Written request => With the pictures left out, copy the listing below exactly.

Source data =>

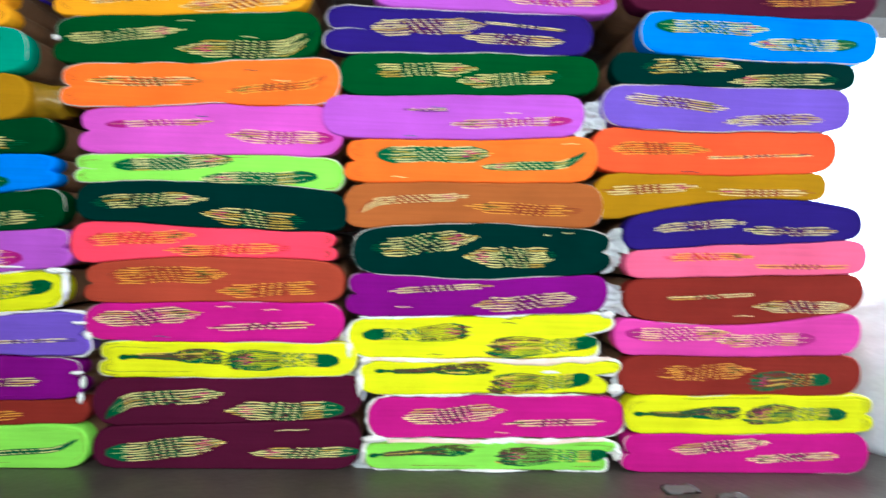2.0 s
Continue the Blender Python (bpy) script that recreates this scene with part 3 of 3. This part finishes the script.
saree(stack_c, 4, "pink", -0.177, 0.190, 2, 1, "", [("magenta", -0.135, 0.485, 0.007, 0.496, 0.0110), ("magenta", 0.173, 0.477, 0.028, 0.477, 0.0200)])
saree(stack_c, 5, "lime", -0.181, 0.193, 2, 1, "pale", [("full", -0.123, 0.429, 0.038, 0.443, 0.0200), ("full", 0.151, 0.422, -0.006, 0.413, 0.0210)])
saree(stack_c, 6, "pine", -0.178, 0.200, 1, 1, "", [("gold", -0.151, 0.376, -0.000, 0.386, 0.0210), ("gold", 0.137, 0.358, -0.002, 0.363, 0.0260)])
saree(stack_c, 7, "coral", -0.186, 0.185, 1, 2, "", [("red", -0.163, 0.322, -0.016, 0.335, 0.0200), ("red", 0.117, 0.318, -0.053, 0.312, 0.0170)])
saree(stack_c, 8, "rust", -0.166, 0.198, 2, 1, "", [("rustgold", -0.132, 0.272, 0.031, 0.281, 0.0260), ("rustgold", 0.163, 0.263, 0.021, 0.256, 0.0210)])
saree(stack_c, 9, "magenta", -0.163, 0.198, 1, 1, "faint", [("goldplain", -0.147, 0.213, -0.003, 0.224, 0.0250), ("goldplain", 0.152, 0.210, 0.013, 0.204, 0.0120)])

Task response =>
2.0 s
Continue the Blender Python (bpy) script that recreates this scene with part 3 of 3. This part finishes the script.
saree(stack_c, 4, "pink", -0.177, 0.190, 2, 1, "", [("magenta", -0.135, 0.485, 0.007, 0.496, 0.0110), ("magenta", 0.173, 0.477, 0.028, 0.477, 0.0200)])
saree(stack_c, 5, "lime", -0.181, 0.193, 2, 1, "pale", [("full", -0.123, 0.429, 0.038, 0.443, 0.0200), ("full", 0.151, 0.422, -0.006, 0.413, 0.0210)])
saree(stack_c, 6, "pine", -0.178, 0.200, 1, 1, "", [("gold", -0.151, 0.376, -0.000, 0.386, 0.0210), ("gold", 0.137, 0.358, -0.002, 0.363, 0.0260)])
saree(stack_c, 7, "coral", -0.186, 0.185, 1, 2, "", [("red", -0.163, 0.322, -0.016, 0.335, 0.0200), ("red", 0.117, 0.318, -0.053, 0.312, 0.0170)])
saree(stack_c, 8, "rust", -0.166, 0.198, 2, 1, "", [("rustgold", -0.132, 0.272, 0.031, 0.281, 0.0260), ("rustgold", 0.163, 0.263, 0.021, 0.256, 0.0210)])
saree(stack_c, 9, "magenta", -0.163, 0.198, 1, 1, "faint", [("goldplain", -0.147, 0.213, -0.003, 0.224, 0.0250), ("goldplain", 0.152, 0.210, 0.013, 0.204, 0.0120)])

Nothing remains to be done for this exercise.